Atualmente as empresas estão desesperadas para contratar, querendo investir na formação de seus empregados, mas como fazer isso sem que os jovens estejam preparados?
PSDB-Mulher – De acordo com dados do Pisa (Programa Internacional de Avaliação de Alunos), o país piorou em leitura e empacou em ciências. No ranking do Pisa estamos em 55º lugar em leitura; 58º em matemática e 59º em ciências. O que fazer para melhorar esses índices?
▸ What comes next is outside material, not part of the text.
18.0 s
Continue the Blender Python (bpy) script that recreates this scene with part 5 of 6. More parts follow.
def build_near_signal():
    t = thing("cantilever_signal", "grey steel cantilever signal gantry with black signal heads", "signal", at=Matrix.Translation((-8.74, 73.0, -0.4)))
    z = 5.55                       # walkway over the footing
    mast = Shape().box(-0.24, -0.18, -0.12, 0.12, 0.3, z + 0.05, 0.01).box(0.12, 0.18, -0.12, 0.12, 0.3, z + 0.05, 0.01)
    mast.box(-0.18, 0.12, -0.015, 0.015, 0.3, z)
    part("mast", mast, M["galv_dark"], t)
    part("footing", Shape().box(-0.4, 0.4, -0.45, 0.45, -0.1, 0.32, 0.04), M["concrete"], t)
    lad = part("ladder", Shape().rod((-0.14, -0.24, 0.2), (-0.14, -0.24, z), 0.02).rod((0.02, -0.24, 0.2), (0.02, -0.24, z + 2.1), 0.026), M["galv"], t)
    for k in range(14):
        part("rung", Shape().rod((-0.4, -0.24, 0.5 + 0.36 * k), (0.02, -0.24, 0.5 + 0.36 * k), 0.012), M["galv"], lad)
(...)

Wanda Engel – Os índices mostram que apenas aumentando os recursos destinados à Educação não se resolve o problema. Precisamos pensar com afinco na gestão desses recursos. Não adianta destinar 10% do PIB se não usarmos o conjunto de possibilidades dessa verba para melhorar os resultados. Precisamos investir em instalações eficientes e em formação de professores, por exemplo.
Os professores, atualmente, saem ideologizados das universidades, com informação sobre Montessori, Gilberto Freire, mas sem o saber necessário para exercer sua função. Sem saber matemática o suficiente, por exemplo. A verdade é que a gente não ensina a ensinar.